07:26 PM on 06/23/2012
I agree that nonprofits should deliver on outcomes, but I see two objectives and audiences in this. One audience consists of donors/advocates/prospective supporters, for which marketing collateral should focus on the emotional side. How did the charity change lives? They need to demonstrate the before and after to win the hearts and minds of this audience.

The second audience consists of number crunchers - the grantors, the accountants, the people who want to see more than how many people have been served. For this group, formulating the SROI (social return on investment) would be ideal.

The challenge for smaller orgs has always been the ability to wear many hats. With so few resources, do they focus on delivering programs and services, or reporting on them?
09:18 PM on 06/24/2012
Elaine - good question. Although I know, first hand, how hard nonprofit leaders at small nonprofits work (there is never enough time), I don't think it's a question of "either or."

Nonprofits must be accountable, period. IMO, building in a method of measurement should be a part of the organization's DNA from the very beginning.
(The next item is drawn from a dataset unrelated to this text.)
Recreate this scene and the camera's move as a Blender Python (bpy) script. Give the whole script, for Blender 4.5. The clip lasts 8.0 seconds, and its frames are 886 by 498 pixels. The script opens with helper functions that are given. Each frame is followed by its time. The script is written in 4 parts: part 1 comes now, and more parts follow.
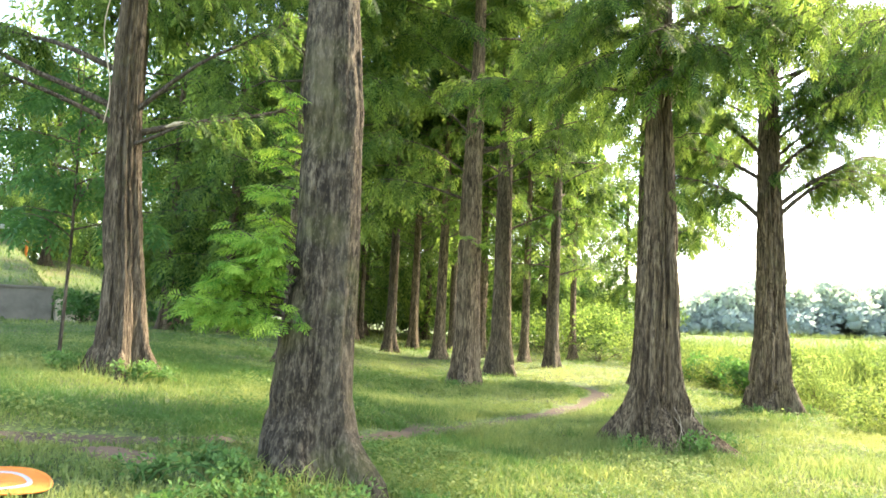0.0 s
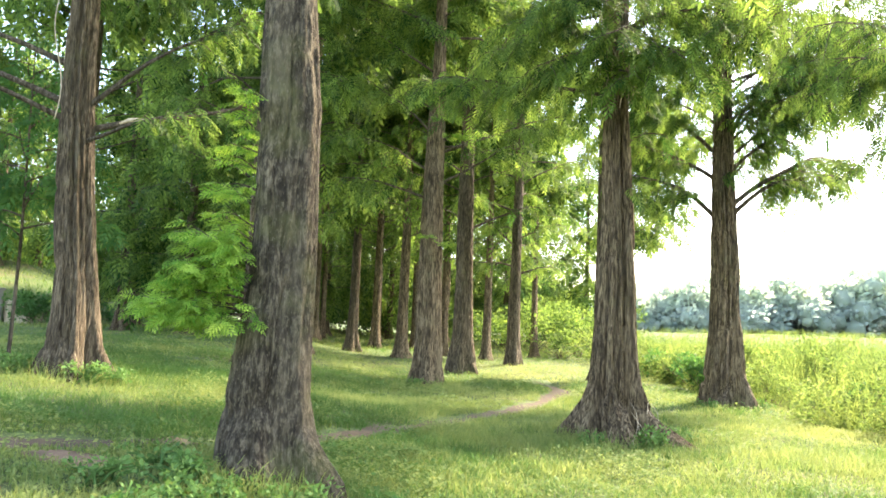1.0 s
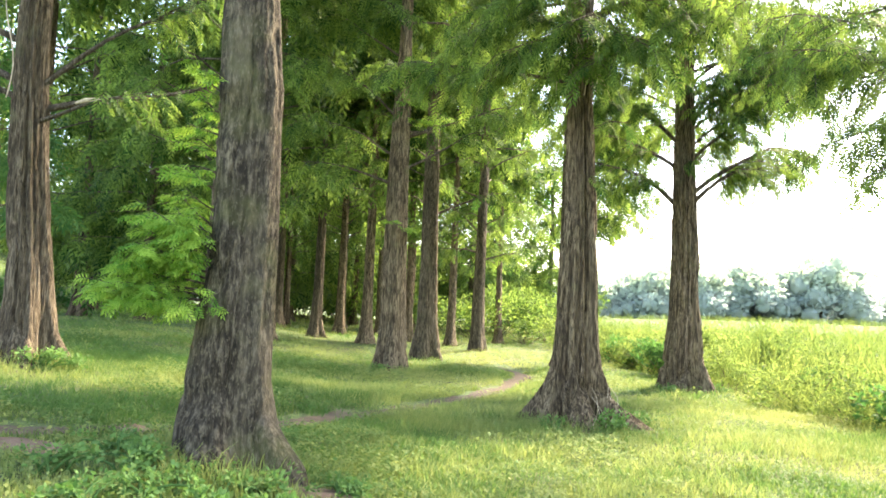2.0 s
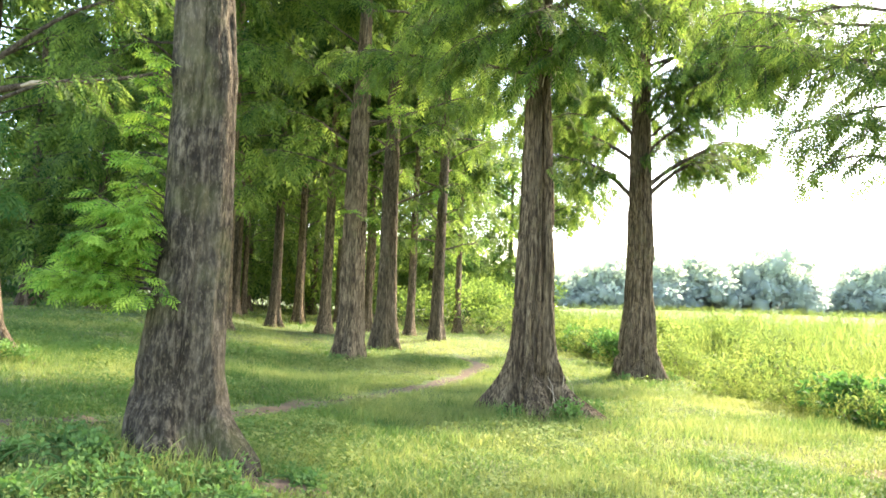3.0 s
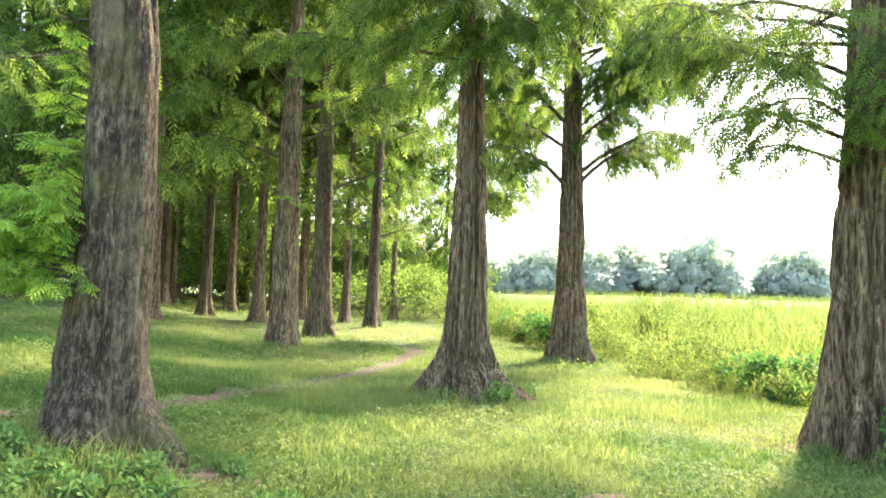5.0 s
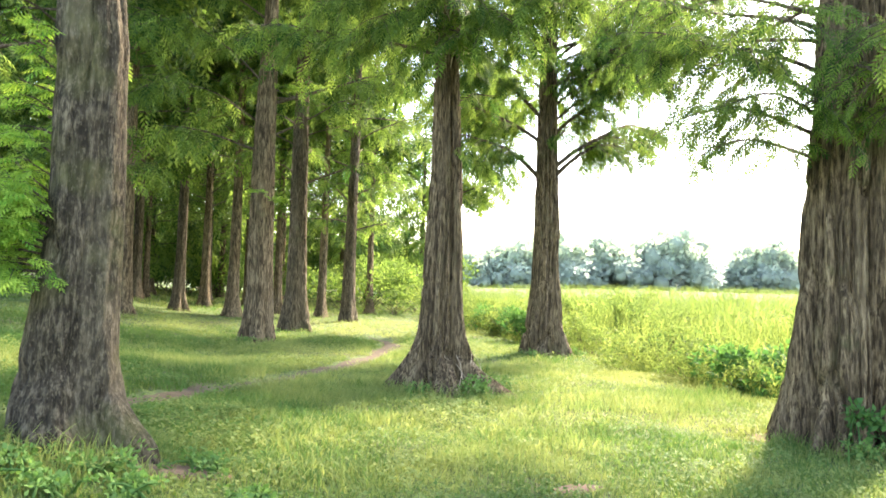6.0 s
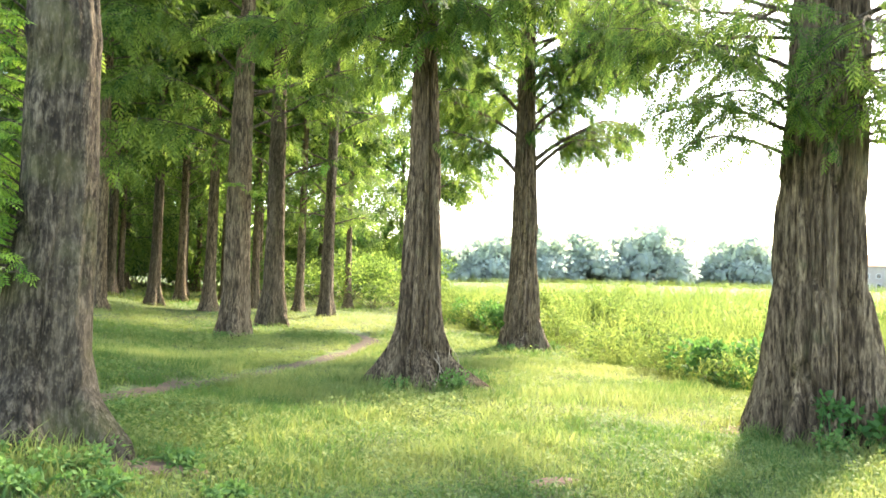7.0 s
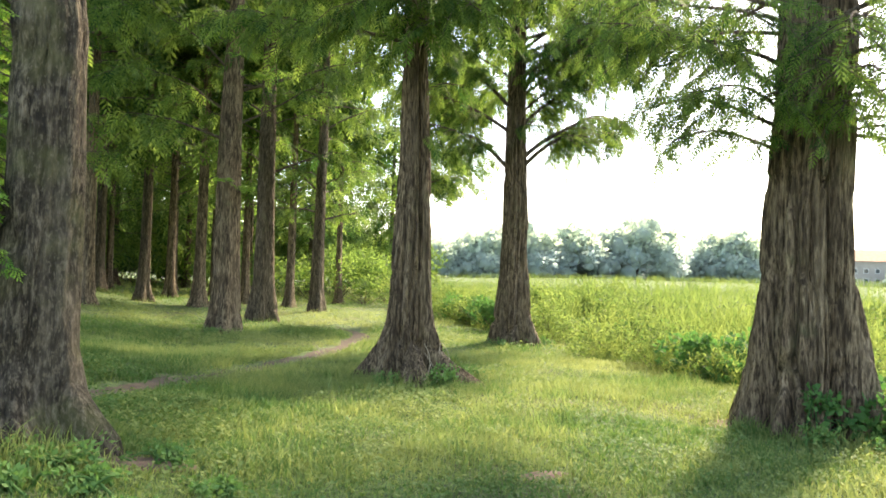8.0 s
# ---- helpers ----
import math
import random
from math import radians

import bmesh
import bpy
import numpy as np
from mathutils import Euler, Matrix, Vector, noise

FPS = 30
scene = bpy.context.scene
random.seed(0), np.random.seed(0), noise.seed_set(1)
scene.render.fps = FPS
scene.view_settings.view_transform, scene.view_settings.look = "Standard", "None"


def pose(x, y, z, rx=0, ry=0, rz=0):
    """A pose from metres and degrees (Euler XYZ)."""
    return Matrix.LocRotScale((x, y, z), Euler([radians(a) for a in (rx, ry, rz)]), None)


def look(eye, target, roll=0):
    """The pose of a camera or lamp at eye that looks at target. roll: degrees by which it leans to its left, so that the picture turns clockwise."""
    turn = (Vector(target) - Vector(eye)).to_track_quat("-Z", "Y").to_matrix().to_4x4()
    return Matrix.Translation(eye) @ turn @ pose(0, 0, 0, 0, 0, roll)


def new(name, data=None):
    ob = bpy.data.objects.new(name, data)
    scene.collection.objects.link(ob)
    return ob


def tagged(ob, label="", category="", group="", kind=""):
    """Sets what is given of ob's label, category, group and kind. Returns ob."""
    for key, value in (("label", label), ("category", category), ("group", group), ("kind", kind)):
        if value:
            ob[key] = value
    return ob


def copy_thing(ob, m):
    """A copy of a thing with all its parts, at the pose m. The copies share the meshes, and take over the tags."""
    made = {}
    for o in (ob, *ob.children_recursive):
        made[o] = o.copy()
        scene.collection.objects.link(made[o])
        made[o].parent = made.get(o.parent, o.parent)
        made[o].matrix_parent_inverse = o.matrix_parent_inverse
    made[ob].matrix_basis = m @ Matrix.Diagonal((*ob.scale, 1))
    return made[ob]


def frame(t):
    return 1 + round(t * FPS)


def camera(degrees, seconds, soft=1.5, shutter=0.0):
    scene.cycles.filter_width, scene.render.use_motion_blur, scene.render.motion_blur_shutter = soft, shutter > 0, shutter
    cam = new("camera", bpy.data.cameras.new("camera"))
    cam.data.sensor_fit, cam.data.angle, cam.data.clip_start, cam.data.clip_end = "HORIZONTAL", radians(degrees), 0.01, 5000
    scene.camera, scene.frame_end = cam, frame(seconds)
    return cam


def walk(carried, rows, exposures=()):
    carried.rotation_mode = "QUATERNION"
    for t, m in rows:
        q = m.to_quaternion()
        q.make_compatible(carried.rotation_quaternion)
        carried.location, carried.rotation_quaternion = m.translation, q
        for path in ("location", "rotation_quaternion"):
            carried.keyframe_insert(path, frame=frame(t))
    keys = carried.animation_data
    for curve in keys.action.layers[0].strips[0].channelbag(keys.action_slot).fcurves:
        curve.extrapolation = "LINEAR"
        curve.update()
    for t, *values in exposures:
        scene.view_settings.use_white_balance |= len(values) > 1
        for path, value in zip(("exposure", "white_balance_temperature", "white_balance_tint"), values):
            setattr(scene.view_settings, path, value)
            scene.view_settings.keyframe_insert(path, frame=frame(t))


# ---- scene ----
cam = camera(63.9, 8.0, soft=1.7)
PATH = [
    (0, (-0.272, 1.228, 1.218), (-0.093, 3.211, 1.415), 2.5),
    (0.5, (-0.258, 1.216, 1.216), (-0.03, 3.193, 1.414), 2.2),
    (1, (-0.243, 1.212, 1.214), (0.039, 3.182, 1.412), 2.1),
    (1.5, (-0.235, 1.215, 1.211), (0.094, 3.179, 1.391), 2.1),
    (3, (-0.202, 1.206, 1.211), (0.287, 3.141, 1.35), 2.3),
    (3.5, (-0.193, 1.202, 1.209), (0.349, 3.123, 1.337), 2.1),
    (4, (-0.186, 1.195, 1.21), (0.402, 3.102, 1.341), 2.1),
    (4.5, (-0.179, 1.194, 1.207), (0.448, 3.089, 1.327), 2.0),
    (6, (-0.155, 1.186, 1.204), (0.568, 3.048, 1.297), 1.7),
    (6.5, (-0.151, 1.181, 1.203), (0.603, 3.031, 1.29), 1.7),
    (7, (-0.15, 1.185, 1.204), (0.629, 3.025, 1.283), 1.7),
    (7.5, (-0.144, 1.182, 1.199), (0.648, 3.017, 1.271), 1.7),
    (8, (-0.142, 1.184, 1.2), (0.661, 3.014, 1.267), 1.6),
]
walk(cam, [(t, look(eye, target, roll)) for t, eye, target, roll in PATH],
     exposures=((0.0, 3.0, 8000, 11), (7.6, 3.0, 8000, 11), (8.0, 2.35, 8000, 11)))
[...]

True, measurement systems require work, but that doesn't absolve the small nonprofit from putting a form of measurement in place, even if it is something basic that they build upon. Having a measurement, and orienting around it -- revisiting and revising it -- helps nonprofits maintain focus and make decisions that allow them to better deliver on their missions. It keeps the small nonprofit focused on the change they want to create.

In my experience in the small venture philanthropy partnership I'm part of, being very clear on "the change you want to create" makes it easier to engage both the "heart" supporters and the "head" supporters.